Why “give no quarter” is bad advice

Not only is giving “no quarter” very immoral in battle, but it’s also not a particularly good war tactic. If people know that they’ll be killed on the spot if they surrender, they will be far less likely to throw down their weapons.

Instead, they’ll put more resources into better weapons and a better strategy and leave you with a much lower chance of winning.

Also, if somebody surrenders, they are no longer a threat to you, and they can be put in prison and made to face justice. If you deny them the right to a fair trial, doesn’t that automatically make you the bad guy?

Give no quarter. Take no quarter

Sometimes when people were told to “give no quarter” they would also be told to “take no quarter”. This phrase sounds super cool and inspiring, but it’s actually rather gruesome when you think about it.

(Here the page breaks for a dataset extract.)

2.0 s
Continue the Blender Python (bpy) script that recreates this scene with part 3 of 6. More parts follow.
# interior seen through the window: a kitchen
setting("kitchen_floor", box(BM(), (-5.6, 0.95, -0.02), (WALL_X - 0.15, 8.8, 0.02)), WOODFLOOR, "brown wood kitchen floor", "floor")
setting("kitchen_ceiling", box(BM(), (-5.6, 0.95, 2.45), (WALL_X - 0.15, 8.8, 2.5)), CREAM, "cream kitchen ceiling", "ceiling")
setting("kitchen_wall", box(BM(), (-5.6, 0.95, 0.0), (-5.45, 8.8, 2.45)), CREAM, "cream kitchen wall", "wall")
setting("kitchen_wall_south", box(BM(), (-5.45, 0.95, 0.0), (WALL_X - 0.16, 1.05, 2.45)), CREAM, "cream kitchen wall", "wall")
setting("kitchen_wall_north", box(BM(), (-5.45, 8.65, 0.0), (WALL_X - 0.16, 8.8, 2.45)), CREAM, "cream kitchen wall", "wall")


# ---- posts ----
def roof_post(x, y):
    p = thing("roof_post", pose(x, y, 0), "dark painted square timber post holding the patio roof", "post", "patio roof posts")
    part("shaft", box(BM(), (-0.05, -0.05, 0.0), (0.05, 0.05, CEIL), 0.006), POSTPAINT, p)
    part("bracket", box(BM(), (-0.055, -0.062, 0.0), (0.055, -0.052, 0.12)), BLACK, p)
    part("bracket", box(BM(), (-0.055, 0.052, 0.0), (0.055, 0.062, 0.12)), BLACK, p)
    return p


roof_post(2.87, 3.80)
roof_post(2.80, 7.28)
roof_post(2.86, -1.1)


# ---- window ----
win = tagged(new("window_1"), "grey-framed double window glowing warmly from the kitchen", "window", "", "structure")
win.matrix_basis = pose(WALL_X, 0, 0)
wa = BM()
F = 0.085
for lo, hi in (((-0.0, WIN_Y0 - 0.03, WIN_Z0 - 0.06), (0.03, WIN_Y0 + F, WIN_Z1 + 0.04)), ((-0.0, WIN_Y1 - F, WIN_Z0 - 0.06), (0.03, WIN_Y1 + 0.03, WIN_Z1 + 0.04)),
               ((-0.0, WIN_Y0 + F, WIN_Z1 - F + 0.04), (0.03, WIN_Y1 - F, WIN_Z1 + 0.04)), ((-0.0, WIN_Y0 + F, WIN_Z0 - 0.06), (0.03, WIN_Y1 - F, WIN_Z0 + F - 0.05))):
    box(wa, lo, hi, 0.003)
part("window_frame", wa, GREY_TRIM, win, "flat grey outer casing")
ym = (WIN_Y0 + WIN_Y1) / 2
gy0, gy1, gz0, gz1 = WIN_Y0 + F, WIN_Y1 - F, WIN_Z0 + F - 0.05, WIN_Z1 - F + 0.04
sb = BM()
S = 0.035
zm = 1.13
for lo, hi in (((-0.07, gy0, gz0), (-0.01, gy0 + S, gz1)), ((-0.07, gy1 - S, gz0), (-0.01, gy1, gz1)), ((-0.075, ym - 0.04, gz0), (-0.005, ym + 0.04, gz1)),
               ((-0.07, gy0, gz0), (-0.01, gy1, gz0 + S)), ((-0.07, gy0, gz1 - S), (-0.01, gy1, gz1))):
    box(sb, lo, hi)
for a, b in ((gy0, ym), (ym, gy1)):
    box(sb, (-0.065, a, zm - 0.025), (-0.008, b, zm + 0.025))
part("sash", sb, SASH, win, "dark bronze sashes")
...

If you were told to “take no quarter”, this meant that you were being told to allow yourself to be killed before you surrendered. Back then, you were expected to fight for your king and country, and protecting the kingdom was seen as more important than your own life.

Usage of “no quarter”

The first recorded usage of the phrase “give no quarter” was in 1541. However, in 1559, it had become a popular war tactic amongst some of the most vicious armies on the planet.

In the mid to late 1700s, it saw a resurgence in popularity. But in 1907, thanks to the Hague Convention, giving “no quarter” to your enemies once they had surrendered became outlawed in all nations that signed up to it.

Unfortunately, even today, some groups are so evil they would still rather kill their enemies than give them a fair trial and put them in a cell.

Conclusion

To “give no quarter” means to show no mercy. Even if your enemy surrenders, you need to finish them! Originally, this was used in battle. But today, the battlefield doesn’t involve swords and guns, but business deals and boxing gloves.

Next time you’re reading a war story and hear someone say “give no quarter”, chances are the character who said that is one of the bad guys.

Hopefully, now, you have a better idea of what it means to be given “no quarter”. You can apply it to the situations in your life when a surrender will not be good enough.